Step 2: A Structured Approach to Debugging
When a test failure happens, ask yourself these three key questions:
1. What are the conditions of the failure?
Identify when and how the test was run. Was it executed pre-merge in a CI/CD pipeline? Did it run headless? Was it tested against a hosted development environment? What about a local test runner?
Understanding the test’s execution conditions provides a high-level overview of the failure context before diving into specifics.
2. What changed?
This is the most crucial question, as it often leads directly to the root cause. Consider:
- Did application code change?
- Did test code change?
- Did the environment change (e.g., new data, infrastructure updates)?
- Was the test previously running in isolation but now running in parallel?
- Did nothing change?
Even if nothing changed, that’s still a valuable answer because it leads to the final question.
3. Is it flake?
Can you reproduce the failure under the same conditions identified in Step 1? If not, the failure may be due to test flakiness, requiring a different debugging approach.
Notice that none of these steps start with, “What is the error message?” While error messages are important, they can be misleading and lead to unnecessary rabbit holes.

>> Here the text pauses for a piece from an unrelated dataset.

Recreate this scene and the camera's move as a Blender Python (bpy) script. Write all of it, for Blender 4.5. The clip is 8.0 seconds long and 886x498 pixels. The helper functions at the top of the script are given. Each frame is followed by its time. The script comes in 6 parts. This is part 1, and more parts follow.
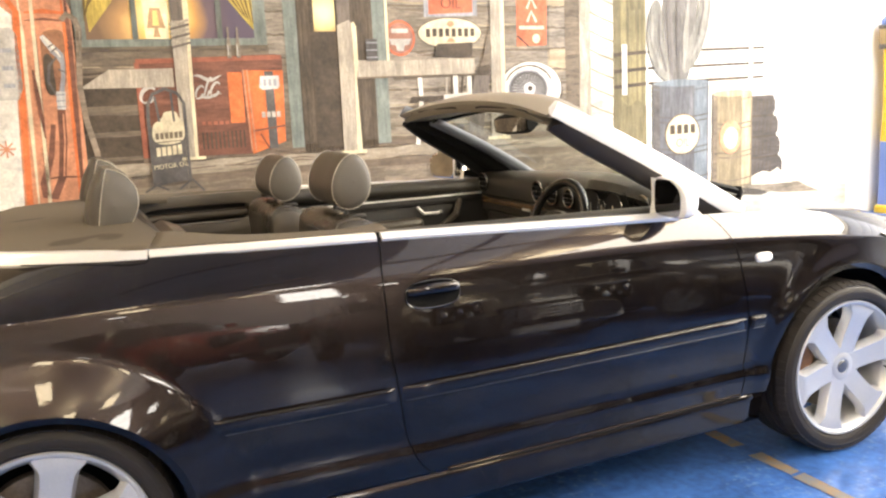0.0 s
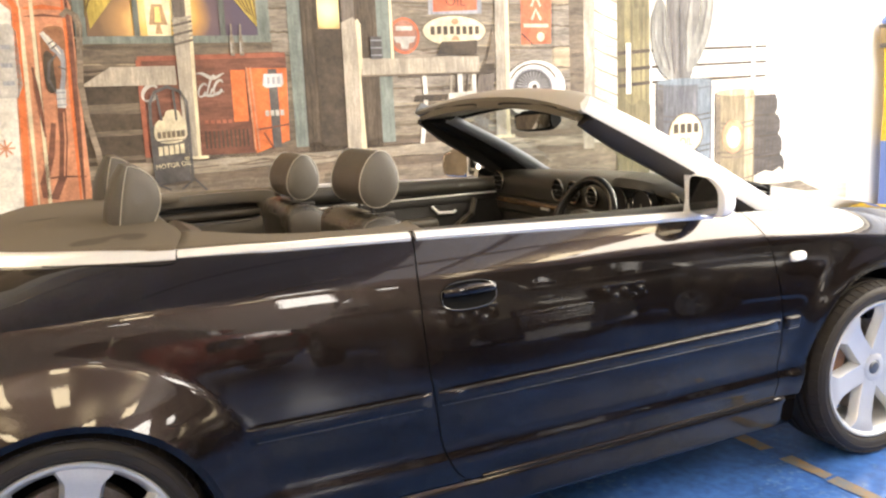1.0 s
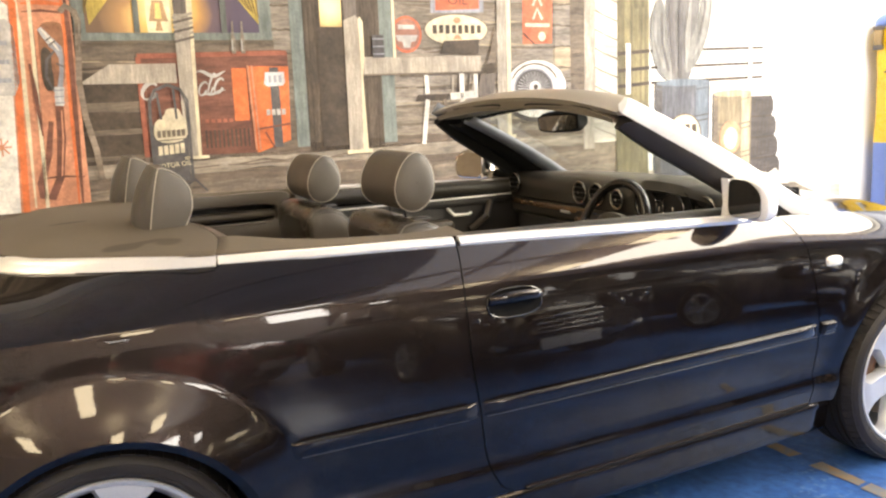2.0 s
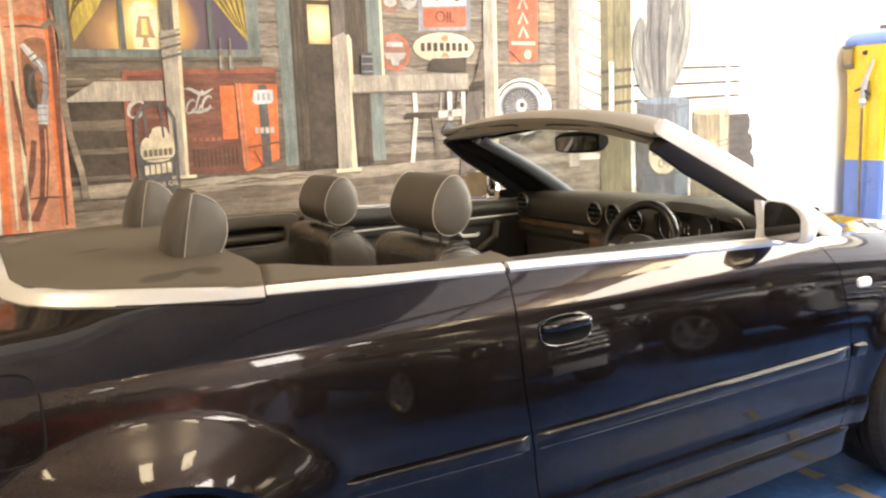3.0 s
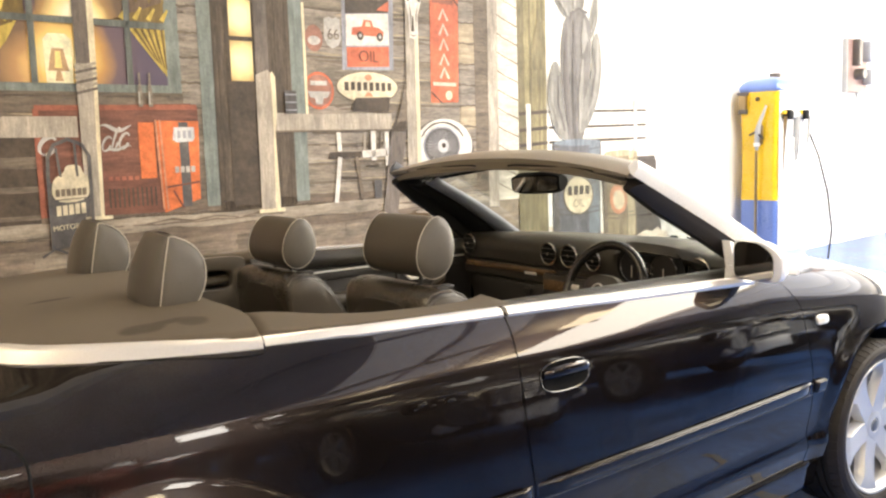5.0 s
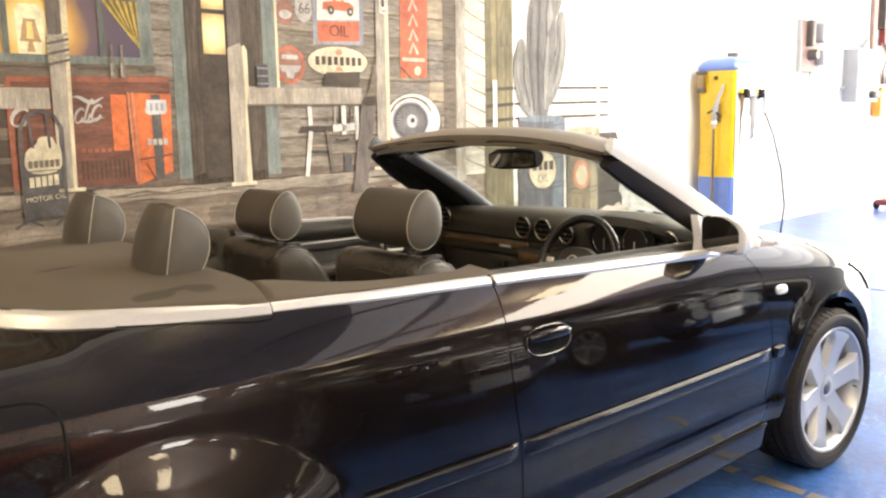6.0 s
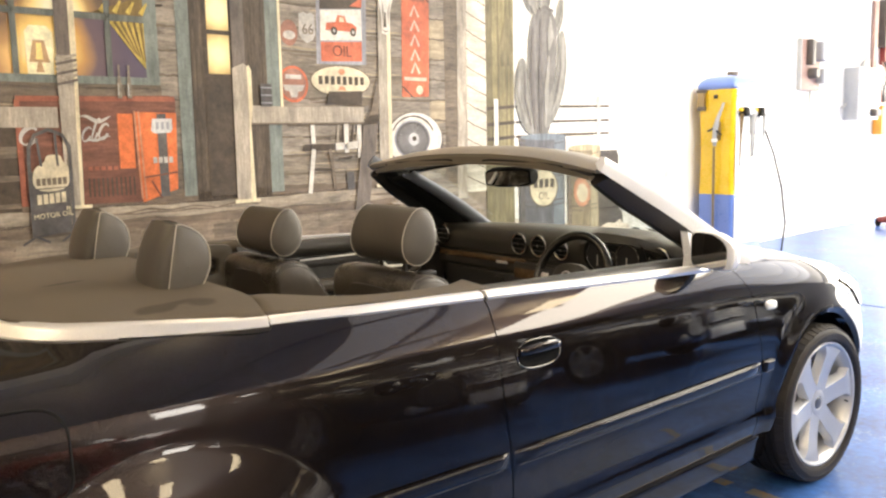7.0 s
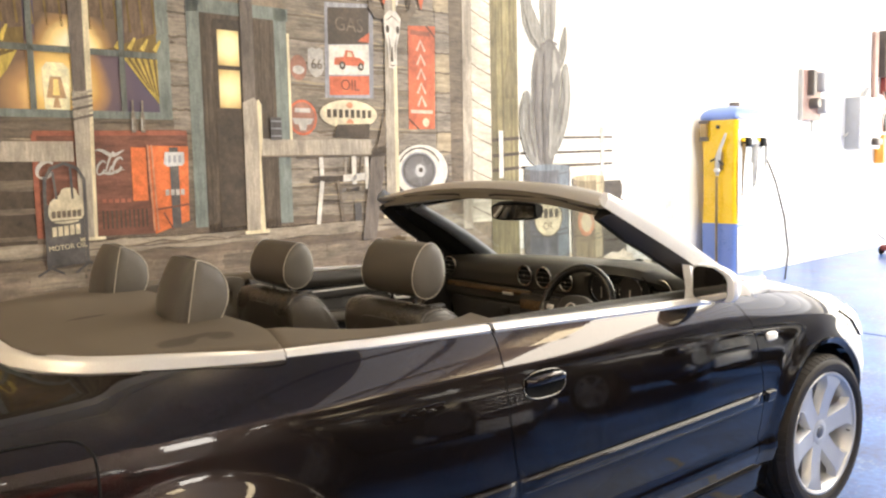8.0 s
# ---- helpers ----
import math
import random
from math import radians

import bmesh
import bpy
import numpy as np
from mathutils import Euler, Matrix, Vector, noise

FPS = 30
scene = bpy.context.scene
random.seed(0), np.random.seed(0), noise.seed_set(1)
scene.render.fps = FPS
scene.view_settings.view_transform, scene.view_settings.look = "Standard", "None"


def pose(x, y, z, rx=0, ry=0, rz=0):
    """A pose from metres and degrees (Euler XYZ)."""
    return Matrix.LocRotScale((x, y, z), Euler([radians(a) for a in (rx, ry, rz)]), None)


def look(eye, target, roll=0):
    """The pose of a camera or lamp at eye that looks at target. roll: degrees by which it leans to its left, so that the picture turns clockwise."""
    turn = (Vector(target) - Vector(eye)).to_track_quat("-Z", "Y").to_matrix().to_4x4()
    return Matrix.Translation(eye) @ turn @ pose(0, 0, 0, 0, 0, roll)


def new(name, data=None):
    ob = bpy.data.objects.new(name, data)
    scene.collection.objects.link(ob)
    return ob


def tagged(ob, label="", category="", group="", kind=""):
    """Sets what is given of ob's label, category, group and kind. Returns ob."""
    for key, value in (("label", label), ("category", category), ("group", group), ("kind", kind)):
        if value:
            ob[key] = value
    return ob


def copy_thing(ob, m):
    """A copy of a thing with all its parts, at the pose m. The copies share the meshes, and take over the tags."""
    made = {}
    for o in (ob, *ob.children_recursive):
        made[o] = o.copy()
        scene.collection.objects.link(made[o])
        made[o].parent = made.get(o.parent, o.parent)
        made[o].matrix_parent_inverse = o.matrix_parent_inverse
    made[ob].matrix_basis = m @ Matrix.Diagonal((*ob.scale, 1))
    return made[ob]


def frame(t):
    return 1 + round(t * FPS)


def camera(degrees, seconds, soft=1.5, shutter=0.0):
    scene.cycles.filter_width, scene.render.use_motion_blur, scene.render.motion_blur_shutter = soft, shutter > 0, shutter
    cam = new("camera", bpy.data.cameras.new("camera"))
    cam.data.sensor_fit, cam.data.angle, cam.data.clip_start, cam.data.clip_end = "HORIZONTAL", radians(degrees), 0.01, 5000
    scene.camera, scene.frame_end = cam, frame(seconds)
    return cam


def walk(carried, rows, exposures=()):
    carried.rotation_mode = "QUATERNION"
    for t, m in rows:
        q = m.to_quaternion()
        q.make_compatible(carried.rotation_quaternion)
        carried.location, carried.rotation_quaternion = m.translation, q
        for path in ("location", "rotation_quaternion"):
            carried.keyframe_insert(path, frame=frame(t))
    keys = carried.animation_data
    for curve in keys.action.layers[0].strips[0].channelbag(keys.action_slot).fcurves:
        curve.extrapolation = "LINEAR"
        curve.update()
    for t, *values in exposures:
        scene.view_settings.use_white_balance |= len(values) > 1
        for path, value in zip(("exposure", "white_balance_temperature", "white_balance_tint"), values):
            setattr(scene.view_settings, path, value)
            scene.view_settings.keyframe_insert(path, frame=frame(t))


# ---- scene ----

For example, consider this common, timeout Cypress failure:
Error: Timed out retrying after 4000ms: Expected to find element, but never found it.
This error could indicate multiple potential issues:
- A real performance issue in the application.
- An incorrectly used
cy.intercept
orcy.wait
command somewhere in the test. - A slow environment due to an increase in test data. *A parallelization issue where one test deletes data another test depends on. *A flaky network causing intermittent failures.

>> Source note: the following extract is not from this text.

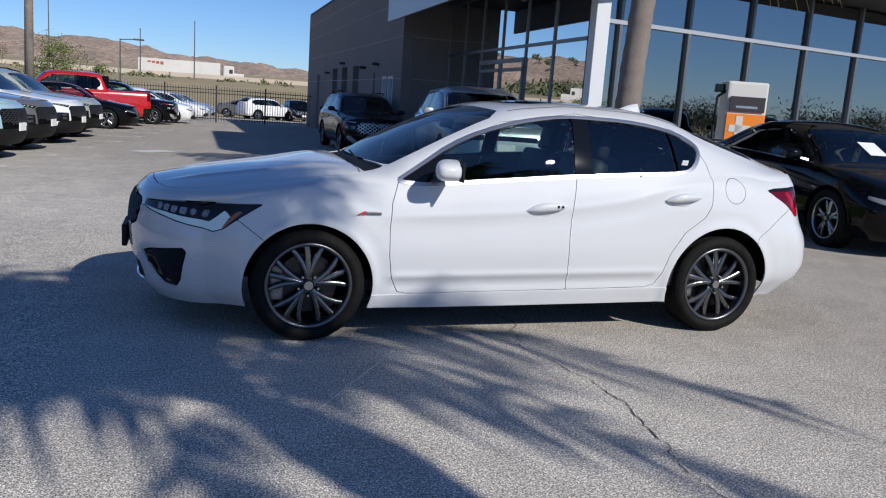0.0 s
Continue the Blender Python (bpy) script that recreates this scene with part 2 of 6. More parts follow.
PAINTS = {
    "silver": shader("silver_paint", (0.50, 0.54, 0.60), 0.36, metal=0.6, coat=1.0),
    "warm_silver": shader("grey_silver_paint", (0.47, 0.495, 0.53), 0.34, metal=0.6, coat=1.0),
    "navy": shader("navy_paint", (0.004, 0.006, 0.015), 0.22, spec=0.15, coat=0.3),
    "black": shader("black_paint", (0.003, 0.003, 0.0035), 0.10, spec=0.12, coat=0.25),
    "blue_black": shader("blue_black_paint", (0.003, 0.0045, 0.011), 0.2, spec=0.15, coat=0.3),
    "pale_blue": shader("pale_blue_paint", (0.36, 0.50, 0.55), 0.3, coat=1.0),
    "stone_grey": shader("stone_grey_paint", (0.16, 0.158, 0.15), 0.32, metal=0.3, coat=1.0),
    "white": shader("white_car_paint", (0.78, 0.78, 0.77), 0.3, coat=1.0),
    "sage": shader("sage_grey_paint", (0.38, 0.41, 0.38), 0.32, metal=0.2, coat=1.0),
    "red": shader("red_paint", (0.47, 0.012, 0.014), 0.25, coat=1.0),
}


# ---- mesh tools ----
def link(name, verts, faces, material, parent=None, label="", smooth=True):
    me = bpy.data.meshes.new(name)
    me.from_pydata([tuple(map(float, v)) for v in verts], [], [tuple(map(int, f)) for f in faces])
    me.materials.append(material)
    if smooth:
        me.polygons.foreach_set("use_smooth", [True] * len(me.polygons))
    me.update()
    ob = new(name, me)
    ob.parent = parent
    if label:
        tagged(ob, label)
    return ob


def part(name, bm, material, parent=None, label="", smooth=False):
    me = bpy.data.meshes.new(name)
    bmesh.ops.recalc_face_normals(bm, faces=bm.faces)
    bm.to_mesh(me)
    bm.free()
    me.materials.append(material)
    if smooth:
        me.polygons.foreach_set("use_smooth", [True] * len(me.polygons))
    ob = new(name, me)
    ob.parent = parent
    if label:
        tagged(ob, label)
    return ob


def thing(name, m, label, category, group="", kind=""):
    ob = new(name)
    ob.empty_display_size = 0.2
    ob.matrix_basis = m
    return tagged(ob, label, category, group, kind)


def box(bm, x0, x1, y0, y1, z0, z1, bevel=0.0, m=None):
    made = bmesh.ops.create_cube(bm, size=1.0, matrix=Matrix.LocRotScale(((x0 + x1) / 2, (y0 + y1) / 2, (z0 + z1) / 2), None, (x1 - x0, y1 - y0, z1 - z0)))
    vs = made["verts"]
    if bevel:
        es = list({e for v in vs for e in v.link_edges})
        made = bmesh.ops.bevel(bm, geom=es, offset=bevel, segments=2, affect="EDGES", profile=0.6)
        vs = list({v for f in made["faces"] for v in f.verts} | {v for v in vs if v.is_valid})
    if m is not None:
        bmesh.ops.transform(bm, matrix=m, verts=vs)
    return bm


def rod(bm, a, b, r, r2=None, seg=10, caps=True):
    a, b = Vector(a), Vector(b)
    q = (b - a).to_track_quat("Z", "Y")
    bmesh.ops.create_cone(bm, cap_ends=caps, segments=seg, radius1=r, radius2=r if r2 is None else r2, depth=(b - a).length,
                          matrix=Matrix.LocRotScale((a + b) / 2, q, None))
    return bm


def lathe(profile, seg=48, closed=False):
    """Verts and quads of a profile of (radius, y) turned about the y axis."""
    v = [(r * math.cos(2 * math.pi * k / seg), y, r * math.sin(2 * math.pi * k / seg)) for k in range(seg) for r, y in profile]
    n = len(profile)
    f = [(k * n + i, k * n + i + 1, (k + 1) % seg * n + i + 1, (k + 1) % seg * n + i) for k in range(seg) for i in range(n - 1)]
    return v, f


def curve(*pairs):
    """A smooth, never overshooting curve through (x, value) pairs; takes arrays."""
    xs, ys = np.array([p[0] for p in pairs], float), np.array([p[1] for p in pairs], float)
    if len(xs) == 1:
        return lambda x: np.full_like(np.asarray(x, float), ys[0])
    h = np.diff(xs)
    d = np.diff(ys) / h
    m = np.zeros(len(xs))
    m[0], m[-1] = d[0], d[-1]
    for i in range(1, len(xs) - 1):
        if d[i - 1] * d[i] > 0:
            w1, w2 = 2 * h[i] + h[i - 1], h[i] + 2 * h[i - 1]
            m[i] = (w1 + w2) / (w1 / d[i - 1] + w2 / d[i])

    def at(x):
        x = np.clip(np.asarray(x, float), xs[0], xs[-1])
        i = np.clip(np.searchsorted(xs, x) - 1, 0, len(xs) - 2)
        t = (x - xs[i]) / h[i]
        return (ys[i] * (1 + 2 * t) * (1 - t) ** 2 + m[i] * h[i] * t * (1 - t) ** 2 + ys[i + 1] * t * t * (3 - 2 * t) + m[i + 1] * h[i] * t * t * (t - 1))
    return at


def ease(t):
    t = np.clip(t, 0, 1)
    return t * t * (3 - 2 * t)


def rounded(points, times=2, keep=0.25):
    """An outline with its corners cut round."""
    p = np.array(points, float)
    for _ in range(times):
        q = np.roll(p, -1, 0)
        p = np.stack([p * (1 - keep) + q * keep, p * keep + q * (1 - keep)], 1).reshape(-1, 2)
    return p


def inside(points, a, b):
    """Signed distance of (a, b) from a closed outline, negative within it."""
    p = np.array(points, float)
    q = np.roll(p, -1, 0)
    best, odd = np.full(len(a), 1e9), np.zeros(len(a), bool)
    for (x0, y0), (x1, y1) in zip(p, q):
        dx, dy = x1 - x0, y1 - y0
        t = np.clip(((a - x0) * dx + (b - y0) * dy) / max(dx * dx + dy * dy, 1e-12), 0, 1)
        best = np.minimum(best, np.hypot(a - x0 - t * dx, b - y0 - t * dy))
        if y0 != y1:
            odd ^= ((y0 > b) != (y1 > b)) & (a < (x1 - x0) * (b - y0) / (y1 - y0) + x0)
    return np.where(odd, -best, best)


def clip(V, T, g):
    """The part of a triangle mesh where g, given at its corners, is below nought."""
    s = g[T] < 0
    n = s.sum(1)
    out, extra, cache = [T[n == 3]], [], {}
    new_v, count = [], len(V)

    def mid(i, j):
        nonlocal count
        key = (i, j) if i < j else (j, i)
        if key not in cache:
            i, j = key
            t = g[i] / (g[i] - g[j])
            new_v.append(V[i] + t * (V[j] - V[i]))
            cache[key] = count
            count += 1
        return cache[key]
    for tri, inn in zip(T[(n == 1) | (n == 2)], s[(n == 1) | (n == 2)]):
        k = int(np.argmax(inn)) if inn.sum() == 1 else int(np.argmin(inn))
        a, b, c = int(tri[k]), int(tri[(k + 1) % 3]), int(tri[(k + 2) % 3])
        ab, ac = mid(a, b), mid(a, c)
        extra += [(a, ab, ac)] if inn.sum() == 1 else [(ab, b, c), (ab, c, ac)]
    if extra:
        out.append(np.array(extra))
    T2 = np.concatenate(out)
    V2 = np.concatenate([V, np.array(new_v).reshape(-1, 3)])
    used, T3 = np.unique(T2, return_inverse=True)
    return V2[used], T3.reshape(-1, 3)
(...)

If you don’t know the conditions of the test run and the actual change(s) that occurred between stable runs, you’ll be left guessing at what could have caused the failure, especially if the error is generic.
By following a structured approach, we eliminate all that unnecessary guesswork and significantly reduce debugging time as a result.
Step 3: Improve Test Visibility
Reducing debugging time isn’t just about a structured approach; it’s also about improving visibility into test results.
Timing Matters
Debugging is easiest when fewer changes have occurred between stable test runs. A test failure in a pre-merge suite with minimal changes is far easier to debug than a nightly test run with dozens of updates. The more changes introduced, the longer it takes to isolate the cause.
Act Immediately
Treat all test failures as high-priority.
Delaying debugging allows more changes to accumulate, making it harder to pinpoint the root cause. Of course, immediately addressing failures is highly-dependent on various workload and resource factors, so work with your team’s structure to build a culture of accountability that fits your needs. Simply, investigate failures as soon as they happen to avoid unnecessary complexity later on.
Leverage Artifacts
Ensure easy access to logs, screenshots, and video recordings of test failures. This is especially critical for headless test runs in CI/CD pipelines. Without visibility, debugging becomes a guessing game, leading to wasted hours. Some automation tools provide extended time-travel abilities to further assist with CI failures, such as Cypress’s Test Replay.
Summary (Putting it All Together)
Optimizing debugging isn’t just about fixing issues faster — it’s about changing how we think about failures.
- Build a culture of accountability. Take test failures seriously and treat debugging as an integral part of automation.
- Follow a structured debugging approach. Identify conditions, assess changes, and determine whether flakiness is involved first to avoid misleading error interpretations.
- Enhance visibility into test results. Immediate action, clear artifacts, and minimized test suite changes all contribute to faster debugging.
Finally, embrace failures — even the most frustrating ones. Every failure tells us something valuable:
- A real issue was caught. This means our tests are doing their job, and we should be proud.
- There’s room for improvement. Whether it’s the test, environment, or framework, failures highlight opportunities to refine our approach.
Thank you for reading, go out there and crush all those pesky failures with ease. As always — happy testing!